My work is concerned primarily with occupied spaces; school playing fields, junked underpasses and the like that often contain text with the tone of dialogue and the personal and collective narrative that unfolds in them. I explore layers of history, drawing out narrative, glimpses of speech. The dilapidated environments come to life in a skint version of enchantment: a tree stump or a broken fence, are filled with the meanings of the events that go on around and about them. At the core of my practice is the collaborative exploration and encouragement of hidden human details, shared histories, stories associated with belonging and the relationship to specific places and spaces; providing a voice to often unheard vistas of history.

I explore a variety of processes, specifically around expanded drawing and through the concept of creating a physical, virtual and psychological artistic residency of the mind, mixing live and digital platforms, encouraging narrative associated with a multitude of spaces and times. In my attempts to unearth this unpredictable and fragile process of layers of history, I utilise both traditional and non-traditional processes, biro drawings, sculpture, performance, paper interventions, animation, video, collaborative walking and text. I see the biro drawings as a way of performing layers of narrative in the present, through the act of drawing them out for both myself and for others. This is processed through how hard, how soft, how detailed and how vague I am, a representation of the layered spatial narrative plane. 

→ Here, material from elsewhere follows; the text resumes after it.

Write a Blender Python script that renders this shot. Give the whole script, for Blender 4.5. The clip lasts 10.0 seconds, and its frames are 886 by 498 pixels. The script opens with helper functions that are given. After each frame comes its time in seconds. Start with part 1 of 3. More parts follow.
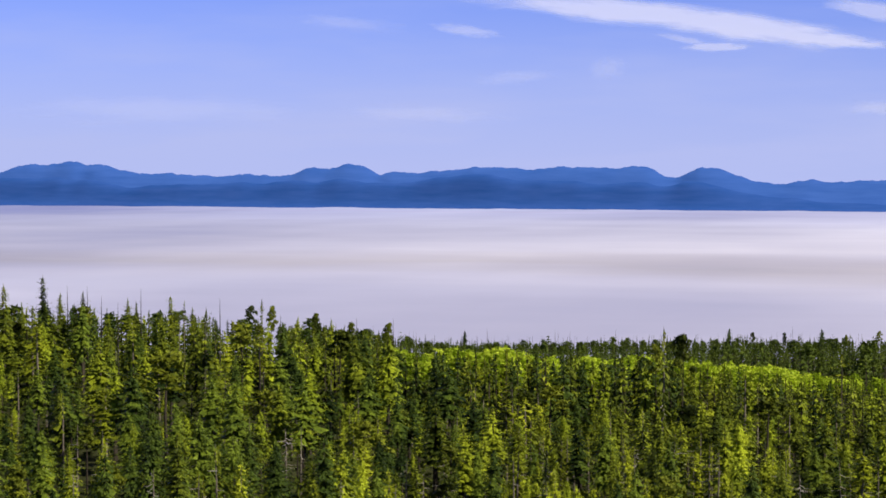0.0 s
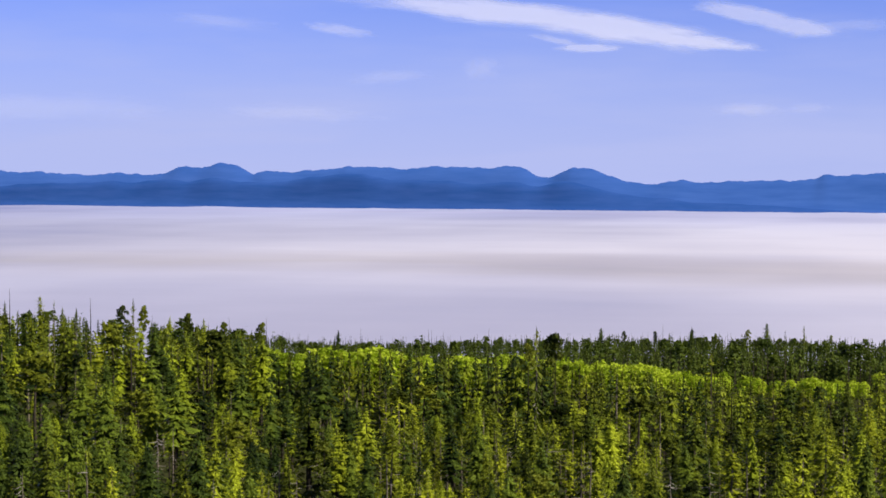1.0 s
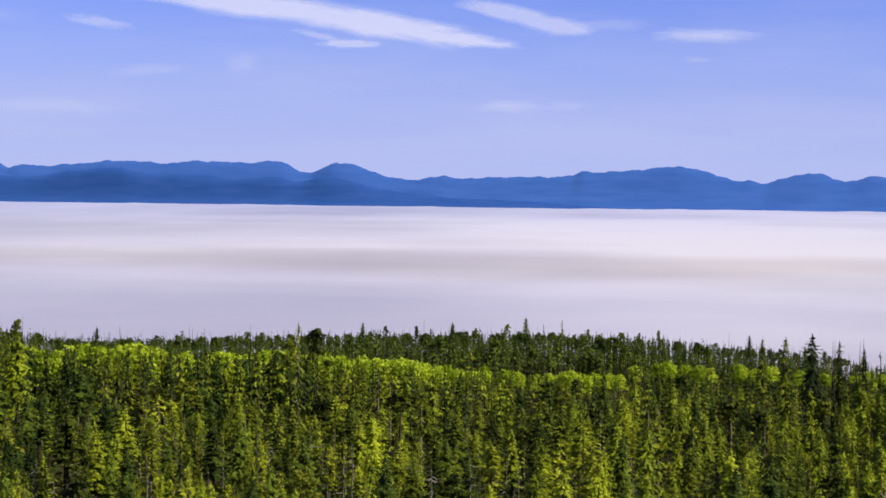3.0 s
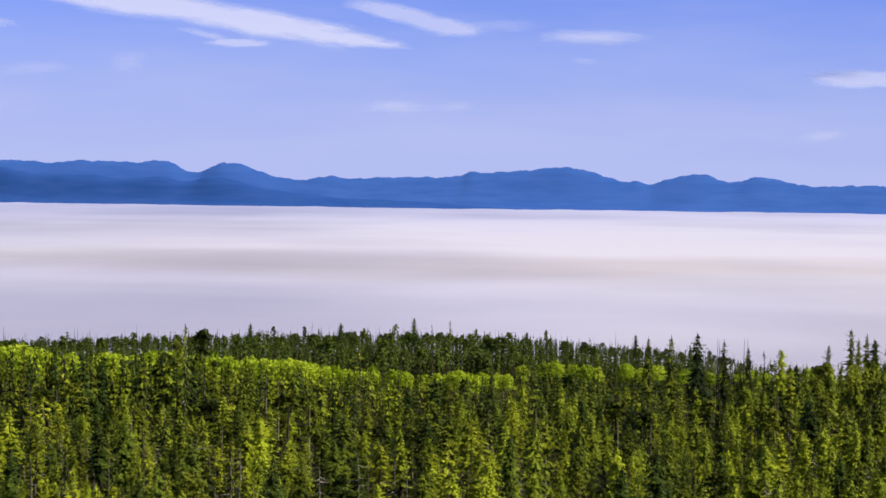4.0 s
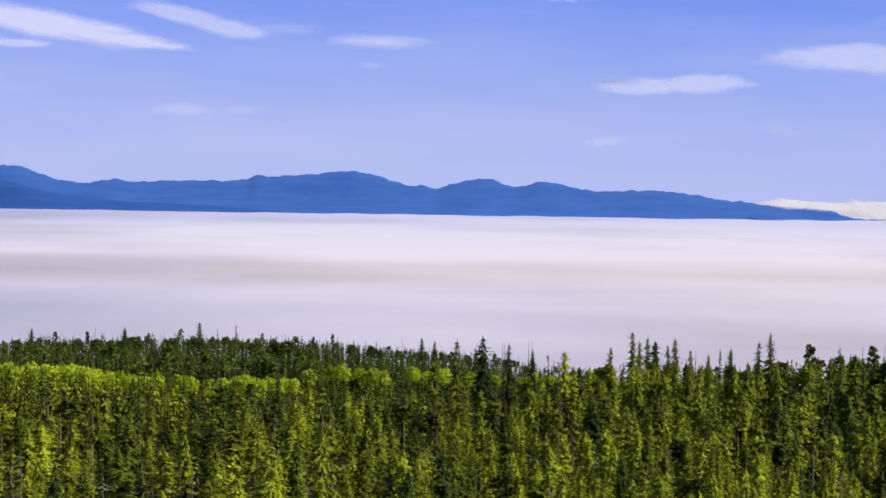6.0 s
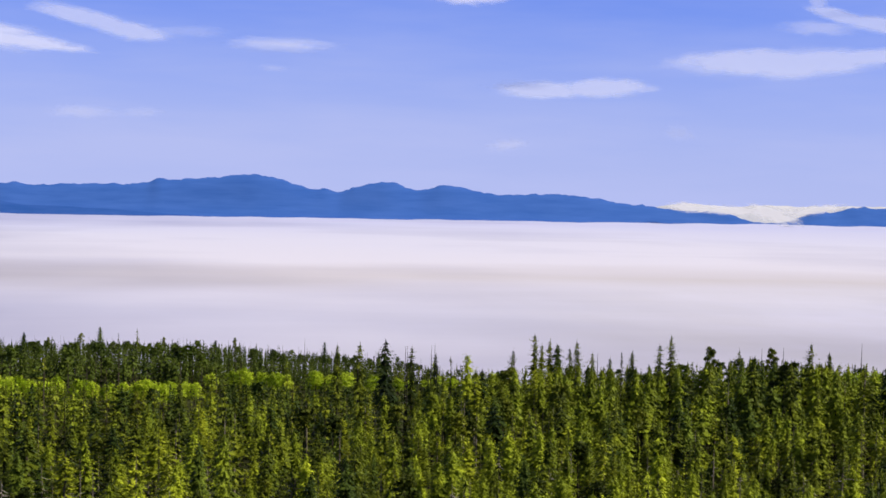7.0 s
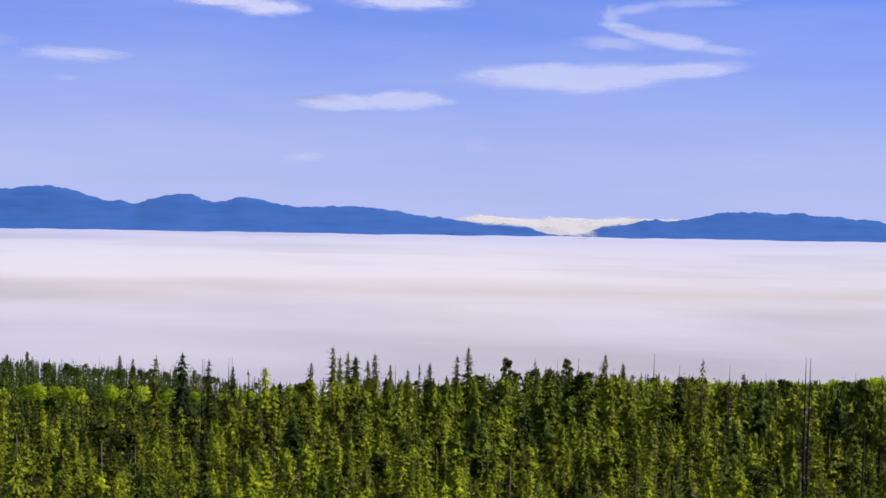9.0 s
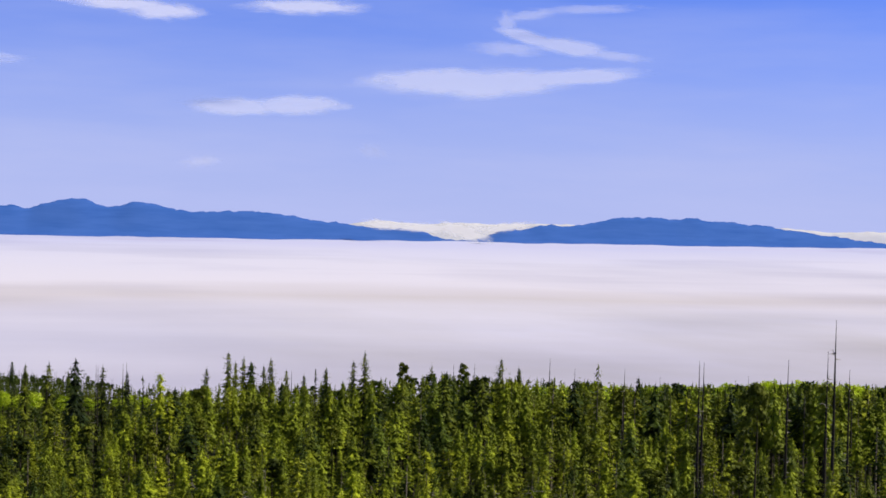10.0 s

The work is unassuming, quite often made from simple materials and with seemingly modest aspirations. It is their quotidian qualities, however, that charges them with emotion, not that those emotions are easy to identify. It is not that these works are personal or autobiographical that obscures their emotional content, it is the fact that they are irreducibly, irrevocably unsettling. These sites are the scenes of humiliation as well as innocent play, of rejection and failure as well as fantasy and adventure.